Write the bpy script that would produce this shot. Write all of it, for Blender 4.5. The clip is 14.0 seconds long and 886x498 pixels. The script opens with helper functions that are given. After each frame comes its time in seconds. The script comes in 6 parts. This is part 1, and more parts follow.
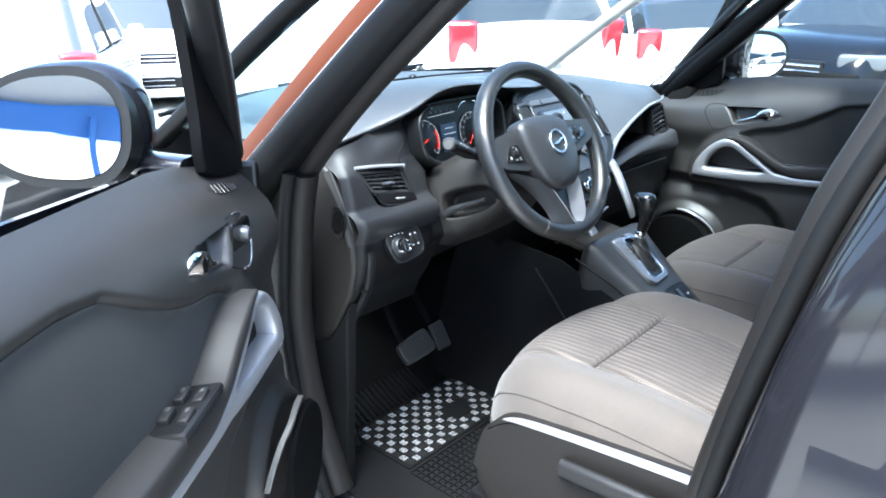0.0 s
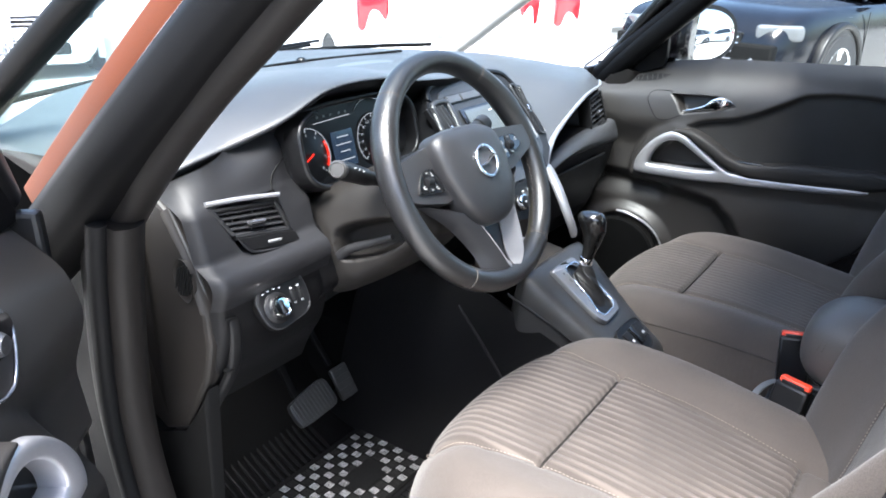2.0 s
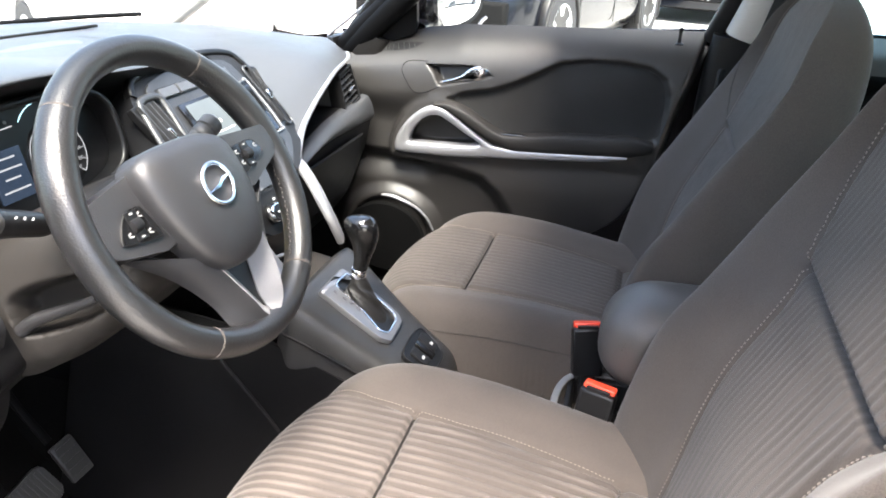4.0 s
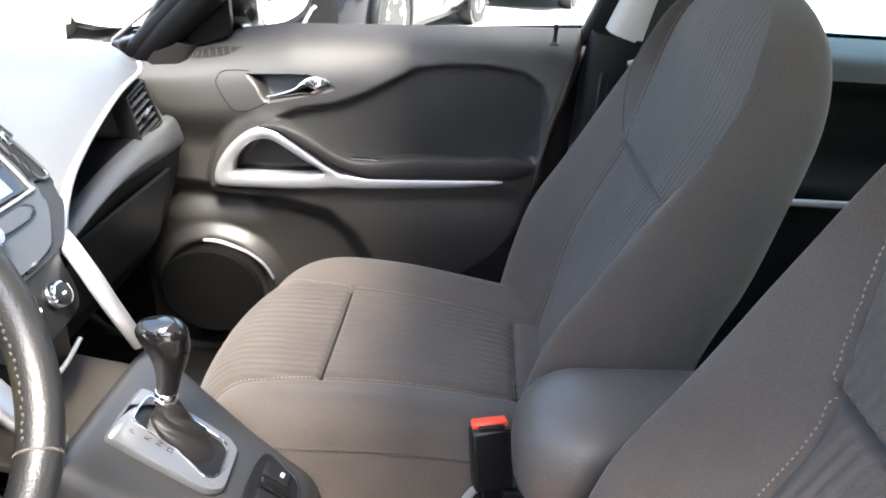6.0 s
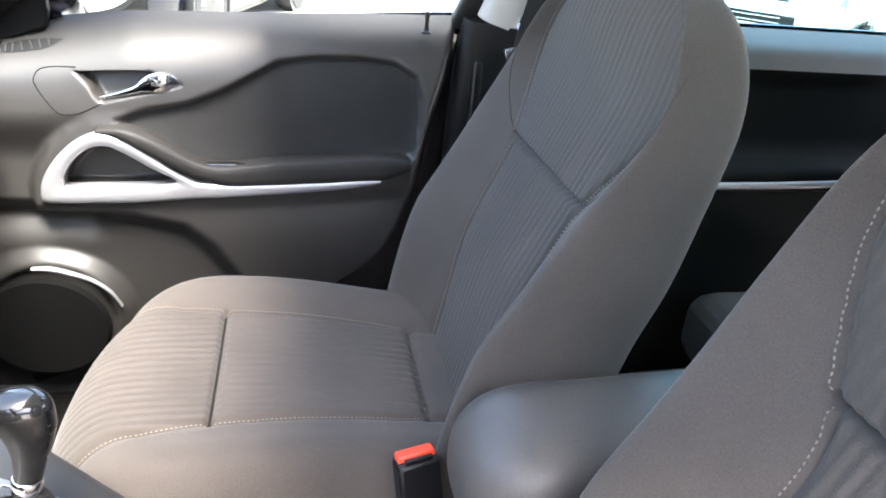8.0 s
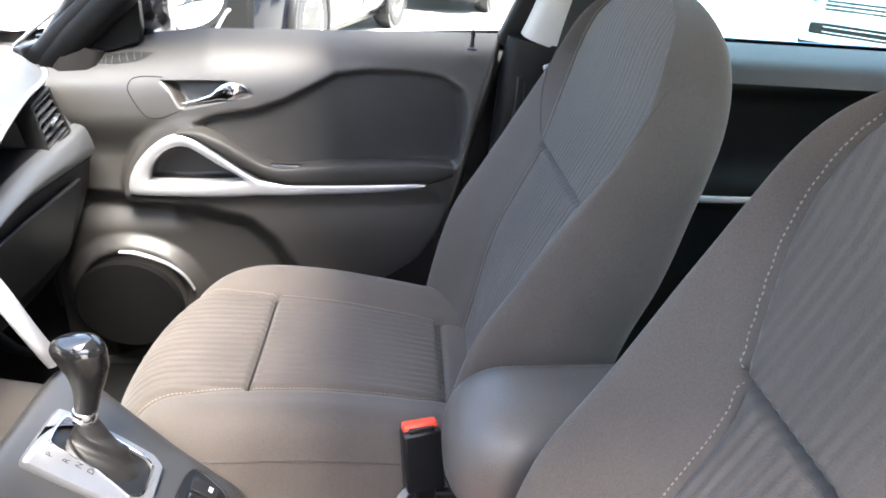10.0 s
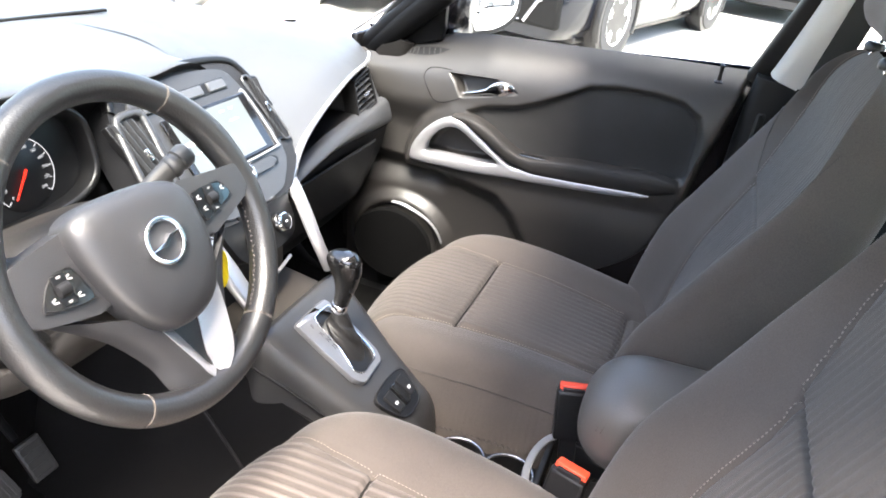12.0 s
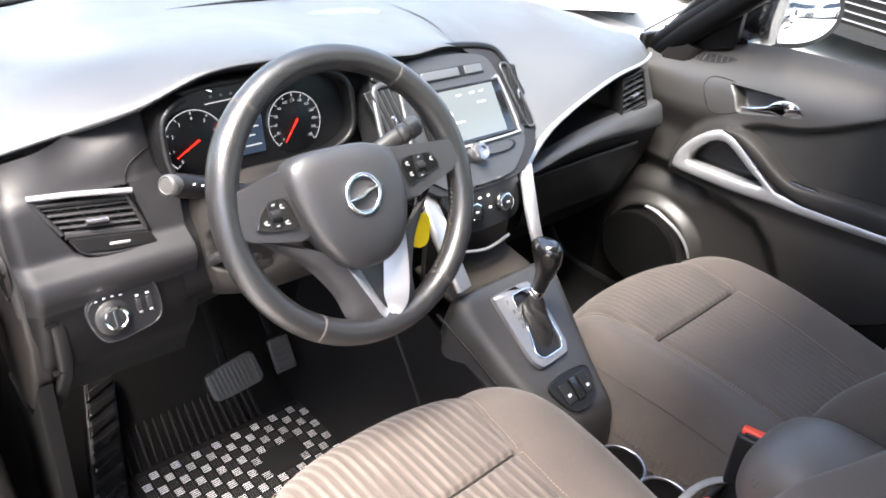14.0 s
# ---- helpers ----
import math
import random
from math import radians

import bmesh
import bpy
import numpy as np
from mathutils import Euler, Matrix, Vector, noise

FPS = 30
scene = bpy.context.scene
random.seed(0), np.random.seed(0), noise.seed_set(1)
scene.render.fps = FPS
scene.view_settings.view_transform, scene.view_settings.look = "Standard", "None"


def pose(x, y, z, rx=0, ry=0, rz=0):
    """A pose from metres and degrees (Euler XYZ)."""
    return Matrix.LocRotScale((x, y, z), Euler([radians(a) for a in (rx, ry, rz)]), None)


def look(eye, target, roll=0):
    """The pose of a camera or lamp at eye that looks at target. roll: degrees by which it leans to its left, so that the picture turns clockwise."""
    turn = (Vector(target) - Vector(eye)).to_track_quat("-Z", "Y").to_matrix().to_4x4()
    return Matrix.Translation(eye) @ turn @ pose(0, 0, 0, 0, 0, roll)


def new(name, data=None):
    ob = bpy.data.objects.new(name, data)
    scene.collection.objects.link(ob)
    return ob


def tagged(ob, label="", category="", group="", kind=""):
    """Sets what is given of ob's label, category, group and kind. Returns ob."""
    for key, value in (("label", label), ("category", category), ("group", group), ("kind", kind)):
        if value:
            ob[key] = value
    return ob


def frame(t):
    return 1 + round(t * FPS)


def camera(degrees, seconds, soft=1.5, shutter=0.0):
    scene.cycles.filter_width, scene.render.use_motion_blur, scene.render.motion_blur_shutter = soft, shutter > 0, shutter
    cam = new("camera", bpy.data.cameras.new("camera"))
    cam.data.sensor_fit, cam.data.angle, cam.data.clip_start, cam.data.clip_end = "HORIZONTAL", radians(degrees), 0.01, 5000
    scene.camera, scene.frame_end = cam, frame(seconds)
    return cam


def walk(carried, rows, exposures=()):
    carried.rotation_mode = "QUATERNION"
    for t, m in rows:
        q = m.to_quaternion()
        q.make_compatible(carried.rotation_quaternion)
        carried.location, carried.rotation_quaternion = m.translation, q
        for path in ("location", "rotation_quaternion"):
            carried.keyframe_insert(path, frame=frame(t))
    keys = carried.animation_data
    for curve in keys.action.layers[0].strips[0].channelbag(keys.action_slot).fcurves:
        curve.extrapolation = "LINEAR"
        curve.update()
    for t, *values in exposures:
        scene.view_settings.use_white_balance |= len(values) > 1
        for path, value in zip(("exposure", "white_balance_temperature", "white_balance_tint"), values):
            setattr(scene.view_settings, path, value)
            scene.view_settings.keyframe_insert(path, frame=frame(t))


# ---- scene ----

Work instructions: Output exactly the span of lines from the top of the listing through the line holding "of a camera", and leave every picture out.

Result for this exercise:
Write the bpy script that would produce this shot. Write all of it, for Blender 4.5. The clip is 14.0 seconds long and 886x498 pixels. The script opens with helper functions that are given. After each frame comes its time in seconds. The script comes in 6 parts. This is part 1, and more parts follow.
0.0 s
2.0 s
4.0 s
6.0 s
8.0 s
10.0 s
12.0 s
14.0 s
# ---- helpers ----
import math
import random
from math import radians

import bmesh
import bpy
import numpy as np
from mathutils import Euler, Matrix, Vector, noise

FPS = 30
scene = bpy.context.scene
random.seed(0), np.random.seed(0), noise.seed_set(1)
scene.render.fps = FPS
scene.view_settings.view_transform, scene.view_settings.look = "Standard", "None"


def pose(x, y, z, rx=0, ry=0, rz=0):
    """A pose from metres and degrees (Euler XYZ)."""
    return Matrix.LocRotScale((x, y, z), Euler([radians(a) for a in (rx, ry, rz)]), None)


def look(eye, target, roll=0):
    """The pose of a camera or lamp at eye that looks at target. roll: degrees by which it leans to its left, so that the picture turns clockwise."""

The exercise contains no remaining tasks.